編集・配信・AI用途ではフレームドロップ軽減に直結
OBSやPremiere Proなどと併用する場合、8GBモデルではVRAMがひっ迫しやすく、フレーム落ちや遅延の原因になることがあります。
これに対して、16GBモデルではメモリに余裕があるため、
- 長時間の録画・編集
- 同時マルチアプリ稼働
- GPUベースの生成AI実行
スコアでは互角でも、実環境で差が出る
- フレームレートだけを見れば差は小さい
- ただし、DLSSや高解像度、並列処理ではVRAM容量が快適さの鍵を握る
- とくに、配信・編集・AI処理などで長く使いたい人には、16GBモデルの安定性は明確なメリット


価格差とコスパ:追加投資は妥当か?

RTX 5060Tiの8GBモデルと16GBモデルには、性能ではなくメモリ容量に基づく価格差があります。
ここでは、その価格差が実際の使用価値に見合っているかを見ていきます。
実売価格の差は約1万円〜1万5千円
2025年4月時点での参考価格(日本国内流通価格)
モデル | 国内実売価格 |
---|---|
RTX 5060Ti 8GB | 約76,000円前後 |
RTX 5060Ti 16GB | 約86,000円前後 |
価格差はおおよそ10000円程度。
これは、VRAMが倍になる代償としては比較的リーズナブルな範囲に収まっています。
メモリ容量2倍=価格1.2倍程度の上昇。割高感はない
一般的に、上位GPUへのグレードアップには数万円の差が発生しますが、
今回のように1万円強の差で実用性・将来性が大きく伸びる構成変更は珍しく、コスパ的に良好です。
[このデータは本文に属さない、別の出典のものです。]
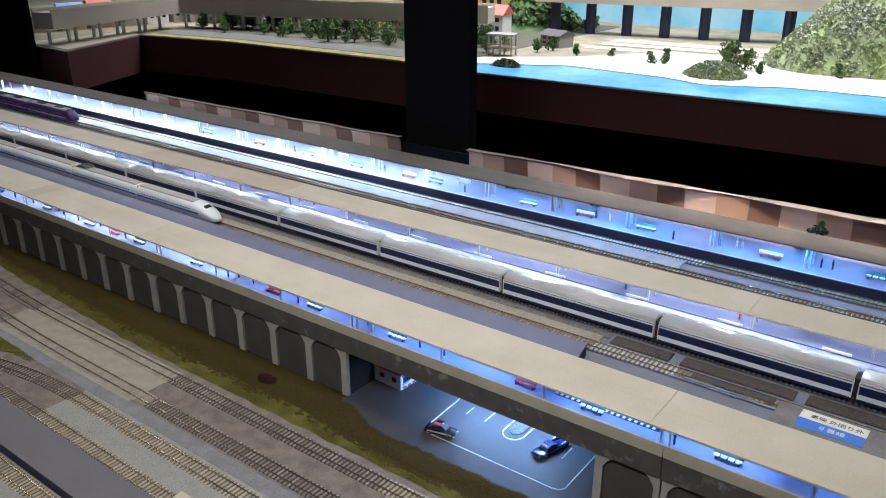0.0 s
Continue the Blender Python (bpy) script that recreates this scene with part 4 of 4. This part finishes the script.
shop = thing("snack_shop", "white snack shop with a red roof under the viaduct", "shop", (0.030, 0.0885, 0.0016))
shop.rotation_euler = (0, 0, radians(-2))
box_part("wall_block", (-0.031, 0.031, -0.022, 0.024, 0.0, 0.030), M_WHITE, shop, "white walls", 0.0006)
box_part("roof", (-0.034, 0.034, -0.025, 0.027, 0.030, 0.0335), M_RED, shop, "red flat roof", 0.0008)
for x in (-0.012, 0.016):
    w = box_part("window", (x - 0.005, x + 0.005, -0.0228, -0.0218, 0.012, 0.021), M_RED, shop, "red framed window")
    box_part("pane", (x - 0.0036, x + 0.0036, -0.0232, -0.0227, 0.0134, 0.0196), M_GLASS, w)
box_part("counter_opening", (0.0312, 0.0318, -0.016, 0.018, 0.012, 0.022), M_NAVY, shop, "blue serving opening")
box_part("counter_board", (0.031, 0.036, -0.018, 0.020, 0.0095, 0.0115), M_WHITE, shop)
for y in (-0.012, 0.0, 0.012):
    box_part("poster", (0.0313, 0.0317, y - 0.004, y + 0.004, 0.0015, 0.0085), M_RED, shop, "red poster")
box_part("sign", (0.0312, 0.0330, -0.018, 0.020, 0.0235, 0.0295), M_SIGNBLUE, shop, "blue sign board")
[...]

さらに、消費電力はほぼ同じで、冷却・電源構成も変更不要。
このことからも、「システム全体のコストバランスを崩さずに、VRAMだけを拡張できる」というのは明確なメリットといえます。
中古リセールや長期利用で考えると、16GBに分がある
GPUのリセールバリュー(中古価格)は、単にコア性能だけでなく、「今のトレンドに適しているか」が大きく影響します。
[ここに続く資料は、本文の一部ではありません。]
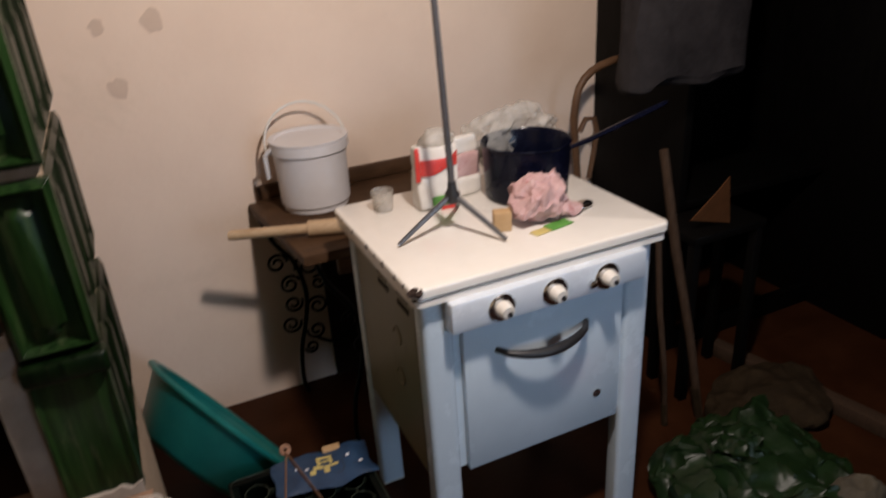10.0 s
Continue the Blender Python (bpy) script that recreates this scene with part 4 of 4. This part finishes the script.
def scuttle():
    top = Vector((0.763, 0.695, 0.412))
    bot = Vector((0.768, 0.27, 0.004))
    up = (top - bot)
    L = up.length
    zc = up.normalized()
    xc = Vector((1, 0.03, 0))
    xc = (xc - zc * xc.dot(zc)).normalized()
    yc = zc.cross(xc)
    m = Matrix(((xc.x, yc.x, zc.x, bot.x), (xc.y, yc.y, zc.y, bot.y), (xc.z, yc.z, zc.z, bot.z), (0, 0, 0, 1)))
    s = thing("rusty_ash_pan", m, "long rusty sheet-metal ash pan leaning against the crate", "ash pan")
    W = 0.072
    part("back_sheet", box(-W, W, -0.004, 0.0, 0.004, L, 0.001, 1), M_SCUTTLE, s)
    part("side_flange", box(W - 0.012, W, -0.016, -0.004, 0.004, L, 0.003), M_SCUTTLE, s)
    part("side_wall", box(-W, -W + 0.003, 0.0, 0.05, 0.004, L - 0.003, 0.001, 1), M_SCUTTLE, s)
    part("side_wall", box(W - 0.003, W, 0.0, 0.05, 0.004, L - 0.003, 0.001, 1), M_SCUTTLE, s)
    part("top_fold", box(-W, W - 0.012, -0.009, -0.004, L - 0.022, L, 0.002), M_SCUTTLE, s)
    inv = m.inverted()
    peak = inv @ Vector((0.759, 0.872, 0.507))
    for sx in (-W + 0.006, W - 0.006):
        a = Vector((sx, -0.006, L - 0.015))
        part("strap", tube([a, a.lerp(peak, 0.5) + Vector((0, 0, 0.004)), peak], 0.009, 8, flat=0.25), M_STRAP, s, "bent rusty metal strap")
    part("strap_eye", tube([peak + Vector((0.008 * math.cos(a), 0.0, 0.007 + 0.008 * math.sin(a))) for a in [2 * math.pi * i / 14 for i in range(15)]], 0.005, 8), M_STRAP, s)
    part("rivet", lathe([(0, 0), (0.004, 0), (0.003, 0.003), (0, 0.004)], 12, m=pose(-W + 0.007, -0.009, L - 0.012, 90)), M_CHROME, s)
    return s


scuttle()


def teal_tub():
    axis = Vector((0.80, 0.28, 0.53)).normalized()
    s = thing("teal_washtub", Matrix.Translation((0.684, 1.41, 0.25)) @ axis.to_track_quat("Z", "Y").to_matrix().to_4x4(), "teal plastic washtub leaning on edge behind the stove", "washtub")
    part("shell", lathe([(0, -0.15), (0.17, -0.15), (0.19, -0.135), (0.256, -0.010), (0.25, -0.008), (0.185, -0.125), (0.16, -0.14), (0, -0.14)], 72), M_TEAL, s)
    part("rim", lathe([(0.25, -0.010), (0.268, -0.010), (0.276, -0.006), (0.277, 0.001), (0.272, 0.006), (0.255, 0.004), (0.249, -0.004), (0.25, -0.010)], 72), M_TEAL, s, "rolled teal rim")
    return s


teal_tub()
wd = thing("kindling_board", pose(0.74, 1.30, 0.0, 0, 0, 35), "short rough wooden board lying behind the crate", "board")
part("plank", box(-0.14, 0.14, -0.05, 0.05, 0.0, 0.03, 0.004), M_CARD, wd)

# ---- dark corner on the east side ----
# Cupboard's near-black colour holds the deep shade of this corner.
def wardrobe():
    s = thing("dark_cupboard", (0, 0, 0), "wooden cupboard, deep shade put into its near-black colour", "cupboard")
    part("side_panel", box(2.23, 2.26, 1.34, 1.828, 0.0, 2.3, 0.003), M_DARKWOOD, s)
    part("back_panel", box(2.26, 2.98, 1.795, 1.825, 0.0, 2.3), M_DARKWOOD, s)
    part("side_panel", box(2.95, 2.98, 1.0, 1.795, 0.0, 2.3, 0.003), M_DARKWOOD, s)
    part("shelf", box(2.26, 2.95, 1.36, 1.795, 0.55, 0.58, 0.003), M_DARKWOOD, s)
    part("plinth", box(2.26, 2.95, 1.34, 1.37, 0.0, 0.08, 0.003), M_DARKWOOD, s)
    return s


wardrobe()
ct = thing("hanging_coat", pose(2.11, 1.26, 1.03), "grey coat hanging, shade put into its dark colour", "coat")
b = box(-0.19, 0.22, -0.05, 0.05, 0.0, 0.75, 0.03)
bmesh.ops.subdivide_edges(b, edges=b.edges[:], cuts=5, use_grid_fill=True)
crumple(b, 0.03, 9, 3.0)
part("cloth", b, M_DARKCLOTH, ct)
for i, (a, b_) in enumerate((((1.945, 1.02, 0.0), (1.955, 1.12, 0.60)), ((2.068, 1.0, 0.0), (1.985, 1.16, 0.87)))):
    st = thing("tool_handle", a, "weathered wooden tool handle leaning in the corner", "stick", "tools leaning in the corner")
    d = Vector(b_) - Vector(a)
    part("shaft", tube([(0, 0, 0.012), d * 0.33 + Vector((0.006, 0, 0)), d * 0.66 + Vector((-0.004, 0, 0)), d], [0.013, 0.014, 0.015, 0.013] if i else [0.009, 0.009, 0.01, 0.009], 10), M_STICK, st)
    part("ferrule", tube([(0, 0, 0.0), d * 0.12], [0.015, 0.014] if i else [0.011, 0.010], 10), M_SACK, st, "pale worn end")
hs = thing("brown_hose", (0.07, 0.07, 0.01), "thin brown rubber hose curving behind the cooker", "hose")
part("hose", tube([(2.003, 1.62, 0.5), (1.985, 1.62, 0.70), (1.97, 1.615, 0.835), (1.974, 1.61, 0.89), (1.987, 1.61, 0.936), (2.008, 1.61, 0.965), (2.039, 1.61, 0.987), (2.075, 1.61, 1.0), (2.13, 1.61, 1.012), (2.19, 1.61, 1.015)], 0.014, 10), M_PIPE, hs)
part("hose_loop", tube([(1.985, 1.60, 0.78), (2.01, 1.60, 0.825), (2.045, 1.60, 0.82), (2.06, 1.60, 0.77), (2.05, 1.60, 0.70), (2.03, 1.60, 0.6)], 0.010, 8), M_PIPE, hs)
oc = thing("orange_card", pose(2.15, 1.12, 0.60, 0, 0, 0), "orange-brown card edge, shade put into its colour", "card")
b = slab_outline([(-0.08, 0.045), (0.08, 0.0), (0.058, 0.155), (0.02, 0.12)], 0.0, 0.004)
bmesh.ops.transform(b, matrix=pose(0, 0, 0, 90), verts=b.verts)
part("sheet", b, M_ORANGECARD, oc)
# Added support under the card, near-black so that it disappears.
sh = thing("dark_stool", (2.17, 1.16, 0.0), "added near-black stool carrying the card", "stool")
part("seat", box(-0.11, 0.18, -0.08, 0.10, 0.572, 0.6, 0.004), M_DARKWOOD, sh)
for lx, ly in ((-0.09, -0.06), (0.16, -0.06), (-0.09, 0.08), (0.16, 0.08)):
    part("leg", box(lx - 0.015, lx + 0.015, ly - 0.015, ly + 0.015, 0.0, 0.572, 0.003), M_DARKWOOD, sh)


def soft_bag(name, label, x, y, rx, ry, rz, material, seed, amount=0.05, scale=7.0):
    s = thing(name, (x, y, 0.001), label, "bag")
    b = blob(rx, ry, rz, 5, Matrix.Translation((0, 0, rz * 0.75)))
    crumple(b, amount, scale, seed, 0.0)
    crumple(b, amount * 0.35, scale * 3.5, seed + 4, 0.0)
    part("film", b, material, s)
    return s


gb = soft_bag("green_bag", "shiny dark green film bag stuffed full on the floor", 1.95, 0.68, 0.27, 0.22, 0.095, M_GREENBAG, 2.0)
neck = blob(0.07, 0.06, 0.05, 4, Matrix.Translation((-0.03, 0.02, 0.16)))
crumple(neck, 0.03, 18, 3.0, 0.02)
crumple(neck, 0.012, 50, 6.0, 0.02)
part("gathered_neck", neck, M_GREENBAG, gb, "gathered film at the bag's mouth")
soft_bag("red_bag", "bright red film bag on the floor", 1.88, 0.38, 0.17, 0.11, 0.10, M_REDBAG, 5.0, 0.03)
soft_bag("pale_bag", "pale crumpled paper bag among the other bags", 2.08, 0.47, 0.09, 0.07, 0.09, M_BAGDULL, 8.0, 0.03)
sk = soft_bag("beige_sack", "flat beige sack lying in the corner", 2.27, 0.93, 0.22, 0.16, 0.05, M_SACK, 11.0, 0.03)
pl = thing("floor_plank", pose(2.44, 0.90, 0.0, 0, 0, -79), "long worn plank lying along the dark corner", "plank")
part("plank", box(-0.36, 0.36, -0.025, 0.025, 0.0, 0.05, 0.004), M_STICK, pl)

# grey scuffs on the north wall
for i, (x, z, r) in enumerate(((0.745, 1.30, 0.032), (0.615, 1.135, 0.03), (0.60, 1.30, 0.022))):
    bm = bmesh.new()
    c = bm.verts.new((x, 0, z))
    vs = []
    for k in range(16):
        a = 2 * math.pi * k / 16
        rr = r * (1 + 0.5 * noise.noise(Vector((math.cos(a) * 1.5, math.sin(a) * 1.5, i * 3.1))))
        vs.append(bm.verts.new((x + rr * math.cos(a), 0, z + rr * 0.9 * math.sin(a))))
    for k in range(16):
        bm.faces.new((c, vs[(k + 1) % 16], vs[k]))
    bmesh.ops.translate(bm, verts=bm.verts, vec=(0, WALL_Y - 0.002, 0))
    part("scuff", bm, M_WALLPATCH, bpy.data.objects["wall_north"], "grey scuffed patch")

sc = thing("blue_wrapper", pose(0.598, 0.86, 0.0), "crumpled blue and white wrapper on the floor beside the stove", "wrapper")
b = blob(0.022, 0.055, 0.045, 4, Matrix.Translation((0, 0, 0.044)))
crumple(b, 0.012, 26, 3.0, 0.0)
part("body", b, M_BLUEBAG, sc)
b = blob(0.014, 0.022, 0.02, 3, Matrix.Translation((-0.004, -0.035, 0.085)))
crumple(b, 0.008, 40, 6.0, 0.0)
part("white_end", b, M_BAGWHITE, sc, "white end")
将来的に買い替えや売却を検討している場合にも、16GBの方が価値を保ちやすいと考えられます。
総合的に考えると、価格差以上の“安心感”を得られる
- 今すぐに8GBで困らない人も、2〜3年先を見据えるなら16GBが有利
- ゲーム、配信、編集、AIなど用途が広がるほど、容量差は効いてくる
- 追加1万円前後で、**「買い替えのタイミングを先延ばしにできる」**と考えれば、長期的なコスト圧縮にもつながる
まとめ
RTX 5060Tiの8GBと16GBモデルは、処理性能は同じですが、メモリ容量に差があります。
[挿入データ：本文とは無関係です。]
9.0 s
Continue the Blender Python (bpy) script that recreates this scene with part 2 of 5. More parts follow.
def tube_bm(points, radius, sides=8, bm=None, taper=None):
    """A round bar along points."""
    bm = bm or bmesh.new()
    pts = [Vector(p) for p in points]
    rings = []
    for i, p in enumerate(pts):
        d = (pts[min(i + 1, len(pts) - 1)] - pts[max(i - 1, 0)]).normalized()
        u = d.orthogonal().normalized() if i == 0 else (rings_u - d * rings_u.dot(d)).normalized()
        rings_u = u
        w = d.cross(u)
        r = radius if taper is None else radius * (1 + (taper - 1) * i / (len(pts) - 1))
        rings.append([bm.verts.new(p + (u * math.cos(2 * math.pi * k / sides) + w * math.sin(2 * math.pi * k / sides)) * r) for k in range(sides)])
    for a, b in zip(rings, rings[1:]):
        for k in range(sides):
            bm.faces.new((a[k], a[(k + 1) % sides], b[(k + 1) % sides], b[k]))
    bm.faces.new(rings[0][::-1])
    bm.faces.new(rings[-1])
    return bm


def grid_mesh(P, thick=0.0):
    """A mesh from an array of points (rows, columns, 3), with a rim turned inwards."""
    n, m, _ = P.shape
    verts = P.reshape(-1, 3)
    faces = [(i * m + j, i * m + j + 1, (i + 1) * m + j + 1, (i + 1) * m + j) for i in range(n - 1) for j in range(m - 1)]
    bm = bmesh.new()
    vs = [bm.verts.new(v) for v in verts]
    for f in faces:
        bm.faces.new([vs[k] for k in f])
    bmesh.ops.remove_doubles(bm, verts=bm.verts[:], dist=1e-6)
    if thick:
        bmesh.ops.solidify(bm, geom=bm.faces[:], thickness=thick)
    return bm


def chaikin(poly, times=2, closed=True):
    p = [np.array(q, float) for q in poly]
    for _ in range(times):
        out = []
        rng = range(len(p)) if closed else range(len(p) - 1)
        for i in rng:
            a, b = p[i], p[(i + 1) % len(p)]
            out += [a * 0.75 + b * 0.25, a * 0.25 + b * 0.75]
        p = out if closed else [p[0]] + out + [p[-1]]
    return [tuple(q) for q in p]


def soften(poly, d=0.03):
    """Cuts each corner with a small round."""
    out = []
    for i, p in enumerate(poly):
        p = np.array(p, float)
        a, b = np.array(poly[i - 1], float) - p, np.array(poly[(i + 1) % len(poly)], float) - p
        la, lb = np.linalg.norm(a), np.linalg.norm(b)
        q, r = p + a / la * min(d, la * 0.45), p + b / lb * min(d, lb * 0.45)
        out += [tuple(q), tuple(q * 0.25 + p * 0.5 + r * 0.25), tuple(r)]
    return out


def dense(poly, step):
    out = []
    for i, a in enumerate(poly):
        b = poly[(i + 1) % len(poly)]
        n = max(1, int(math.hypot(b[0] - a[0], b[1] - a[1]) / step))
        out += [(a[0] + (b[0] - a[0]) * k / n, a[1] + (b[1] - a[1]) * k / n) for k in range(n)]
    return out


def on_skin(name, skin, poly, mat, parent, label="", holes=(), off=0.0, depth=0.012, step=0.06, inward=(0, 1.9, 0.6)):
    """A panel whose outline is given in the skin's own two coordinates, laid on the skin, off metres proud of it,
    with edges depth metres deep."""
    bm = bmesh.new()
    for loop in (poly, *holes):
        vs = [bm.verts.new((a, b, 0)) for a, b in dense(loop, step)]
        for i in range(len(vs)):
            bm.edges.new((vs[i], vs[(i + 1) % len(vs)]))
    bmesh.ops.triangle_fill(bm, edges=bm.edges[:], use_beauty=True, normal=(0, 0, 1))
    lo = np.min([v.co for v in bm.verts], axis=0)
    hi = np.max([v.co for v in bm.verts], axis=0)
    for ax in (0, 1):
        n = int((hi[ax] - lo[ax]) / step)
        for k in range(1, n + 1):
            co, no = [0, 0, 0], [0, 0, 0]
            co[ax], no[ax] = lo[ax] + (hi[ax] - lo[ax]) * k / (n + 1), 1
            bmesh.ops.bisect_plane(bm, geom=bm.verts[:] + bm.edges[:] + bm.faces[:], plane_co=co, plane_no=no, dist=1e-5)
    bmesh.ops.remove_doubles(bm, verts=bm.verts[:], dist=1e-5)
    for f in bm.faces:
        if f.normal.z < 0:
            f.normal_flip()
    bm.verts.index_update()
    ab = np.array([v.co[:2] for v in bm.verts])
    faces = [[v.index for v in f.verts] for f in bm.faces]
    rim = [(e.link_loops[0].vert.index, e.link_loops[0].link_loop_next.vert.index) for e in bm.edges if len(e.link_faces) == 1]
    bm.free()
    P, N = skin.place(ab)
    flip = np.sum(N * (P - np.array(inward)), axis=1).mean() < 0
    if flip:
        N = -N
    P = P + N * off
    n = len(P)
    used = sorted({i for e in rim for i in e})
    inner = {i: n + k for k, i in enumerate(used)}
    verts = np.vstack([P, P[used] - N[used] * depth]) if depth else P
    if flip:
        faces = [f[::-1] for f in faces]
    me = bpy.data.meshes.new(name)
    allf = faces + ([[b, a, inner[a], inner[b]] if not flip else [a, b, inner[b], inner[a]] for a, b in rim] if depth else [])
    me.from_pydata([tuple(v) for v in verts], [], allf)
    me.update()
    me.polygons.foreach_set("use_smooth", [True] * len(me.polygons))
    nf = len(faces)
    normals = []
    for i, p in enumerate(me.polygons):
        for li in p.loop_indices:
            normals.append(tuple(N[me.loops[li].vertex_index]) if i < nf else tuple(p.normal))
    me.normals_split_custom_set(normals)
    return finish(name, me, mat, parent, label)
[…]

ゲームや日常的な用途なら8GBでも問題ありませんが、配信や動画編集、将来のゲーム環境を見据えるなら16GBが安心。
価格差は約1万円程度で、長期的な快適さと安定性を得られると考えると、16GBモデルの方がコストパフォーマンスに優れた選択肢です。
せっかく購入するのであれば、より自分に合ったモデルを購入するようにしましょう!